The volume strength of 1.5 N \(H_2O_2\) solution is:

8.4

The correct answer is option 4. 8.4.

The volume strength of \(H_2O_2\) is the term that denotes the concentration of \(H_2O_2\) in terms of the volume of oxygen that is formed alongside water during the decomposition of hydrogen peroxide. The equation for the decomposition of hydrogen peroxide is:

\(2H_2O_2 \rightarrow 2H_2O + O_2\)

We are given the normality of the \(H_2O_2\) solution as 1.5 N. To determine the volume strength, we will first calculate the strength of the 1.5 N \(H_2O_2\) solution. The strength is given by the formula:

\(\text{Strength of H}_2\text{O}_2 = \text{Normality} \times \text{Equivalent weight} (H_2\text{O}_2)\)

The equivalent weight of\(H_2O_2\) is 17 g/mol. Therefore, the strength of the 1.5 N \(H_2O_2\) solution is:

\(\text{Strength of 1.5 N H}_2\text{O}_2 = 1.5 \times 17 = 25.5\)

Next, we will calculate the amount of \(H_2O_2\) using stoichiometry. From the balanced equation, we know that 2 moles of \(H_2O_2\) produce 1 mole of \(O_2\).
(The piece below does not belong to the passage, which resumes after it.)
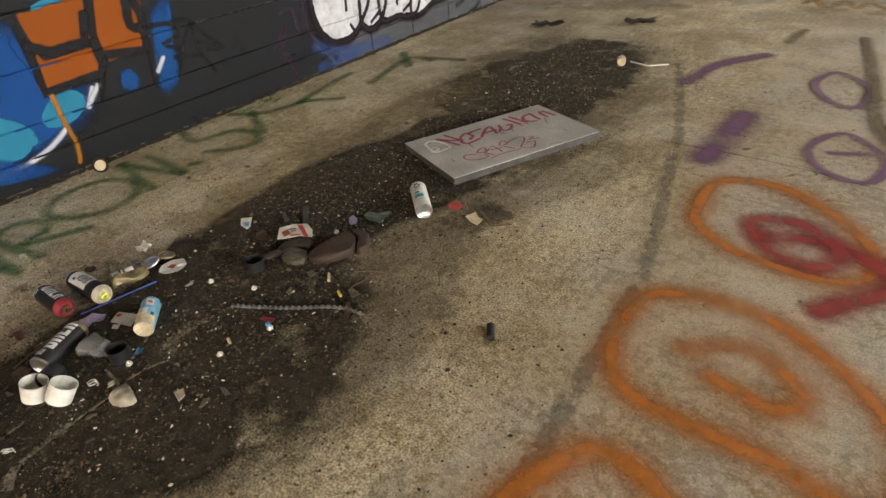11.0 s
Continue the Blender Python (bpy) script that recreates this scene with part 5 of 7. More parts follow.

Since the molar mass of \(H_2O_2\) is 34 g/mol, the mass of 2 moles of \(H_2O_2\) is 68 g/mol.

We also know that 68 g/mol of \(H_2O_2\) produces 22.4 L of oxygen gas at standard temperature and pressure (STP).

Finally, we can calculate the volume strength by dividing the volume of oxygen at STP by the amount of \(H_2O_2\):

\(\text{Volume Strength} = \frac{22.4 \text{ L}}{68 \text{ g/mol}} \times 25.5\)

\(\text{Volume Strength} = 8.4 \text{ L}\)

Therefore, the volume strength of the 1.5 N \(H_2O_2\) solution is 8.4 liters.